When it comes to milking World Cup success no leader will ever surpass the master – President Nelson Mandela. And no one begrudged him his genuine delight in handing Francois Pienaar the Webb Ellis Cup in 1995

Of course, when it comes to milking World Cup success no leader will ever surpass the master – President Nelson Mandela. And no one begrudged him his genuine delight in handing Francois Pienaar the Webb Ellis Cup in 1995, five years after he had been released from more than a quarter of a century in prison. 

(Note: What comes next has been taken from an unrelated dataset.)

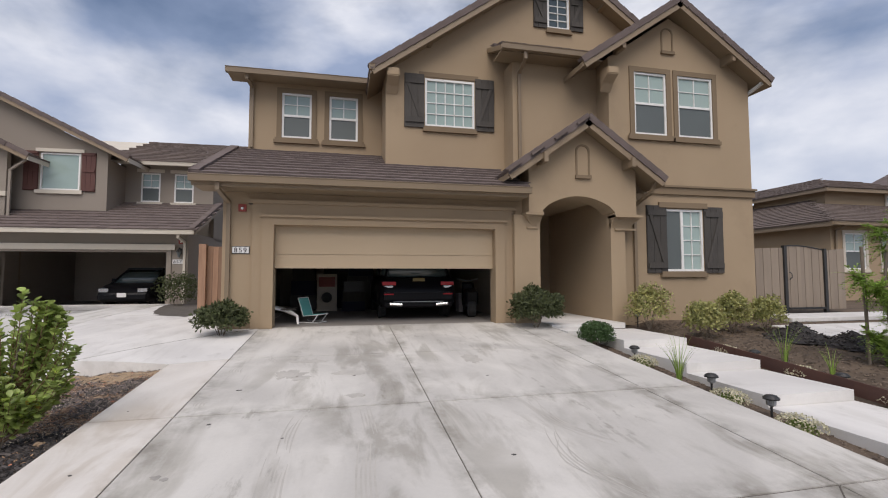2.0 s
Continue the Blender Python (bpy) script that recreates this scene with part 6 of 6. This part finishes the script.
    if kind_ == "suv":
        b = bmesh.new()
        box(b, -2.38, -2.3, -0.62, 0.62, 0.44, 0.456)
        part("trim_strip", b, STEEL, t, bevel=0.008)
        b = bmesh.new()
        box(b, -2.36, -2.2, -0.84, 0.84, 0.5, 0.68)
        part("lower_bumper", b, BLACKPAINT, t, bevel=0.03)
        for s in (-1, 1):
            b = bmesh.new()
            tube(b, [(-2.42, s * 0.42, 0.38), (-2.42, s * 0.72, 0.4)], 0.045, 8)
            part("exhaust_tip", b, CHROME, t)
    return t


PLATE_Y = mat("yellow_plate", (0.2, 0.14, 0.03), (0.14, 0.1, 0.03), 6, 40, 0.5)
REDPAINT = mat("red_car_paint", (0.42, 0.012, 0.018), (0.38, 0.01, 0.015), 1, 10, 0.2)
GREYPAINT = mat("dark_grey_car_paint", (0.06, 0.065, 0.075), (0.05, 0.055, 0.06), 1, 10, 0.2)
car("suv", "black SUV parked nose-in inside the garage", pose(3.27, 3.55, 0, 0, 0, 90), BLACKPAINT, "suv")
car("hatchback", "dark hatchback parked nose-out in the neighbour's garage", NM @ pose(3.45, 2.5, 0.0, 0, 0, -90), BLACKPAINT, "hatch")
car("coupe", "red coupe parked along the kerb", pose(-21.3, -2.2, -0.7, 0, 0, 97), REDPAINT, "sedan", "parked cars")
car("sedan", "dark grey sedan parked along the kerb", pose(-24.6, 2.9, -0.66, 0, 0, 98), GREYPAINT, "sedan", "parked cars")
car("sedan", "black sedan parked across a drive", pose(-30.5, 9.8, -0.6, 0, 0, 195), BLACKPAINT, "sedan", "parked cars")
car("van", "silver car parked behind the black sedan", pose(-34.0, 8.6, -0.6, 0, 0, 195), SILVERPAINT, "suv", "parked cars")
car("suv_far", "dark SUV parked beside the far house", pose(-26.5, 14.6, 0.0, 0, 0, 100), GREYPAINT, "suv", "parked cars")

# ---- things in our garage ----
ch = thing("folding_chair", "teal folding beach chair with white tube frame", "chair", pose(0.72, 1.15, 0.0, 0, 0, 62) @ Matrix.Scale(0.8, 4))
b = bmesh.new()
for s in (-0.26, 0.26):
    tube(b, [(s, -0.35, 0.02), (s, 0.25, 0.02), (s, 0.3, 0.06)], 0.012, 6)
    tube(b, [(s, -0.38, 0.26), (s, -0.2, 0.03)], 0.012, 6)
    tube(b, [(s, -0.4, 0.25), (s, 0.1, 0.2), (s, 0.28, 0.72)], 0.012, 6)
tube(b, [(-0.26, 0.28, 0.72), (0.26, 0.28, 0.72)], 0.012, 6)
tube(b, [(-0.26, -0.4, 0.25), (0.26, -0.4, 0.25)], 0.012, 6)
tube(b, [(-0.26, -0.35, 0.02), (0.26, -0.35, 0.02)], 0.012, 6)
part("frame", b, WHITE, ch)
b = bmesh.new()
box(b, -0.25, 0.25, -0.38, 0.1, -0.006, 0.006, pose(0, 0, 0.225, -6))
part("seat", b, TEAL, ch)
b = bmesh.new()
box(b, -0.25, 0.25, -0.006, 0.006, 0.0, 0.52, pose(0, 0.11, 0.21, -19))
part("backrest", b, TEAL, ch)
lg = thing("lounge_frame", "white curved lounger lying on the garage floor", "lounger", pose(0.18, 1.1, 0.0))
b = bmesh.new()
for s in (-0.2, 0.2):
    tube(b, [(0.3, -0.55, 0.02), (0.27, -0.45, 0.2), (0.0 + s * 0.3, -0.1, 0.3), (-0.25, s, 0.36), (-0.5, s + 0.3, 0.4)], 0.028, 8)
part("frame", b, WHITE, lg)
b = bmesh.new()
box(b, -0.5, 0.2, -0.15, 0.25, 0.31, 0.34)
part("sling", b, SHUTTER, lg, bevel=0.01)
bx = thing("appliance_box", "white and red printed cardboard box", "box", pose(0.95, 4.9, 0.0))
b = bmesh.new()
box(b, -0.3, 0.3, -0.25, 0.25, 0, 1.15)
part("carton", b, CREAM, bx, bevel=0.01)
b = bmesh.new()
box(b, -0.24, 0.24, -0.256, -0.25, 0.75, 1.05)
part("printed_panel", b, REDPLASTIC, bx)
b = bmesh.new()
turned(b, [(0.16, 0), (0.16, 0.006), (0.1, 0.007)], 20)
o = part("printed_disc", b, BLACKINK, bx)
o.matrix_basis = pose(0, -0.25, 0.42, 90)
BLUE = mat("dark_blue_fabric", (0.02, 0.025, 0.05), (0.03, 0.035, 0.06), 4, 60, 0.9, 0.3)
for k, (x, y, w, d, h) in enumerate(((1.75, 4.6, 0.7, 0.5, 0.9), (2.0, 5.6, 0.9, 0.6, 1.6), (0.2, 5.5, 0.8, 0.6, 1.4), (1.2, 6.3, 0.9, 0.6, 1.8))):
    t = thing("storage_stack", "dark storage boxes stacked in the garage", "boxes", pose(x, y, 0), "storage in the garage")
    for j in range(3):
        b = bmesh.new()
        box(b, -w / 2 + 0.03 * j, w / 2 - 0.02 * j, -d / 2, d / 2, h * j / 3 + 0.002, h * (j + 1) / 3)
        part("storage_box", b, (BLUE, SHUTTER, BLACKMETAL)[(j + k) % 3], t, bevel=0.02)
scb = thing("motor_scooter", "dark scooter and gear beside the SUV", "scooter", pose(4.85, 2.2, 0, 0, 0, 80))
b = bmesh.new()
loft(b, [(-0.7, 0.35), (-0.75, 0.65), (-0.3, 0.75), (0.1, 0.7), (0.15, 0.4), (0.45, 0.35), (0.5, 0.85), (0.6, 0.9), (0.68, 0.4), (0.4, 0.22), (-0.4, 0.25)], 0.34, [(-1, 0.12), (-0.7, 0), (0.7, 0), (1, 0.12)])
part("body", b, BLACKPAINT, scb)
wheel(scb, -0.55, 0, 0.24)
wheel(scb, 0.62, 0, 0.24)
b = bmesh.new()
tube(b, [(0.5, -0.3, 1.0), (0.5, 0, 0.93), (0.5, 0.3, 1.0)], 0.018, 6)
part("handlebar", b, STEEL, scb)
b = bmesh.new()
box(b, -0.25, 0.25, -0.2, 0.2, 0, 0.55)
solid("storage_crate", b, WHITE, "pale crate with folded things in the garage", "crate", m=pose(5.1, 3.6, 0), bevel=0.02)
b = bmesh.new()
box(b, -0.02, 0.02, -0.05, 0.05, -0.06, 0.06)
solid("door_opener_switch", b, WHITE, "small switch plate on the garage wall", "switch", m=pose(-0.74, 2.1, 1.15), bevel=0.004)
dd = thing("side_door", "pale door in the garage side wall", "door", pose(-0.745, 1.0, 0))
b = bmesh.new()
box(b, -0.01, 0.02, -0.3, 0.6, 0, 2.02)
part("leaf", b, WHITE, dd, bevel=0.006)
b = bmesh.new()
turned(b, [(0.012, 0), (0.012, 0.04), (0.03, 0.05), (0.03, 0.08), (0.015, 0.09)], 12)
o = part("knob", b, CHROME, dd)
o.matrix_basis = pose(0.02, 0.52, 0.98, 0, 90)

# ---- marks left on the driveway ----
STAIN = mat("dark_rubber_mark", (0.27, 0.258, 0.238), (0.38, 0.362, 0.335), 6, 60, 0.9, 0.1, fine_amt=0.8)
TAR = mat("dark_spot", (0.06, 0.055, 0.05), (0.09, 0.085, 0.08), 6, 60, 0.8, 0.1)
rg = random.Random(17)


def spot(x, y, rx, ry, m_, label, cat, n=14):
    b = bmesh.new()
    a0 = rg.uniform(0, 6)
    ring = []
    for k in range(n):
        a = 2 * math.pi * k / n
        f = 1 + 0.5 * noise.noise((math.cos(a) * 1.6 + x * 7, math.sin(a) * 1.6 + y * 7, a0)) + 0.45 * noise.noise((math.cos(a) * 6 + x, math.sin(a) * 6 + y, a0))
        px, py = x + rx * f * math.cos(a), y + ry * f * math.sin(a)
        ring.append((px, py))
    top = [b.verts.new((px, py, z_drive(py) + 0.0022)) for px, py in ring]
    low = [b.verts.new((px, py, z_drive(py) - 0.003)) for px, py in ring]
    b.faces.new(top)
    for k in range(n):
        b.faces.new((top[k], low[k], low[(k + 1) % n], top[(k + 1) % n]))
    solid("stain", b, m_, label, cat, group="spots on the driveway")


for x, y, s in ((0.157, -5.04, 0.022), (0.36, -6.73, 0.034), (0.45, -6.85, 0.03), (0.71, -6.83, 0.026), (0.3, -6.5, 0.024), (0.05, -6.06, 0.04), (0.12, -6.1, 0.03), (0.9, -5.5, 0.014), (2.9, -6.2, 0.02), (1.6, -3.6, 0.02), (3.4, -3.9, 0.016), (-0.77, -4.52, 0.008), (-0.6, -5.9, 0.014)):
    spot(x, y, s, s * 0.8, TAR if s < 0.024 else STAIN, "small dark oil spot on concrete", "stain")
b = bmesh.new()
box(b, -0.035, 0.035, -0.006, 0.006, 0, 0.006)
solid("debris_stick", b, TAR, "short dark stick lying on the driveway", "stick", m=pose(0.217, -4.0, z_drive(-4.0), 0, 0, 3), bevel=0.002)


def tyre_mark(x, y, length, ang, n=4, w=0.02, gap=0.034, bend=0.0, m_=None):
    """Parallel rubber streaks left by a turning tyre."""
    t = thing("tyre_mark", "faint grey tyre tread mark on the driveway", "tyre mark", None, "tyre marks on the driveway")
    ca, sa = math.cos(radians(ang)), math.sin(radians(ang))
    for k in range(n):
        b = bmesh.new()
        rows_ = []
        o = (k - (n - 1) / 2) * gap
        for j in range(9):
            f = j / 8
            u = (f - 0.5) * length * (0.75 + 0.25 * math.sin(k * 2.1 + x * 9))
            hw = w * 0.5 * math.sin(math.pi * (0.08 + 0.84 * f)) * (0.8 + 0.3 * noise.noise((k * 3.1, j * 0.9, x * 5)))
            row = []
            for s_ in (-1, 1):
                lx, ly = o + s_ * hw + bend * (f - 0.5) ** 2, u
                px, py = x + lx * ca - ly * sa, y + lx * sa + ly * ca
                row.append(b.verts.new((px, py, z_drive(py) + 0.0018)))
            rows_.append(row)
        for p, q in zip(rows_, rows_[1:]):
            b.faces.new((p[0], p[1], q[1], q[0]))
        part("streak", b, m_ or MARK, t)


MARK = mat("faint_rubber_mark", (0.4, 0.382, 0.352), (0.5, 0.478, 0.44), 5, 50, 0.88, 0.1, fine_amt=0.8)
for x, y, L_, a, n_, bd in ((-0.02, -3.1, 0.3, 4, 5, 0.1), (-0.11, -4.4, 0.3, -6, 4, 0.1), (0.92, -6.5, 1.3, 3, 6, 0.1), (1.62, -6.4, 1.5, -2, 5, 0.1), (1.5, -7.6, 0.9, 2, 5, 0.0),
                            (3.36, -6.4, 1.5, 6, 5, 0.7), (3.62, -5.6, 1.3, 14, 4, 0.6), (0.95, -5.4, 0.9, -4, 4, 0.1), (1.7, -5.2, 0.8, 3, 4, 0.0), (2.9, -7.6, 0.9, 20, 4, 0.3), (0.4, -2.6, 0.5, 30, 3, 0.2)):
    tyre_mark(x, y, L_, a, n_, 0.022, 0.036, bd)
for x, y, rx_, ry_ in ((0.72, -3.4, 0.2, 0.2), (1.55, -3.45, 0.24, 0.1), (1.6, -4.42, 0.12, 0.06), (3.44, -3.0, 0.12, 0.26), (-0.12, -4.1, 0.07, 0.05), (1.0, -2.75, 0.25, 0.08), (0.9, -3.6, 0.12, 0.1)):
    spot(x, y, rx_, ry_, MARK, "faded grey damp patch on concrete", "stain", 48)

Before the tournament had even begun, President Mandela (he had been elected to office in 1994) tied his colours to the mast of the Rainbow Nation. The Boks’ slogan was ‘One Team, One Country’, a Mission Statement that the squad bought into. They visited the cell on Robben Island where Mandela had been locked up for 18 of his 27 years, learned the words to the new national anthem and were inspired by the presence of their president when he visited the Ellis Park dressing room to wish them good luck in the final.  

Nelson Mandela
Nelson Mandela presented Francois PIenaar with the Rugby World Cup in 1995 in an iconic moment (Photo credit JEAN-PIERRE MULLER/Getty Images)

South Africa beat New Zealand with a Joel Stransky drop goal and the photograph of Mandela wearing a Springbok shirt – for so long a symbol of Afrikans supremacy – as he handed Pienaar the Webb Ellis Cup has become one of the most iconic images in sports history.   

“It was a moment I treasure,” reflected Morne du Plessis, the Boks’ manager, years later. “But you can’t help looking back thinking: we had everything going for us, we had the nation behind us, we had the President as our number one fan but still Joel had to kick that dropkick between the posts. What if he’d missed, eh?” 

Indeed. And there’s the danger for Macron as the World Cup approaches. He could be the one who hands Dupont the trophy or he could be left crying into his beer.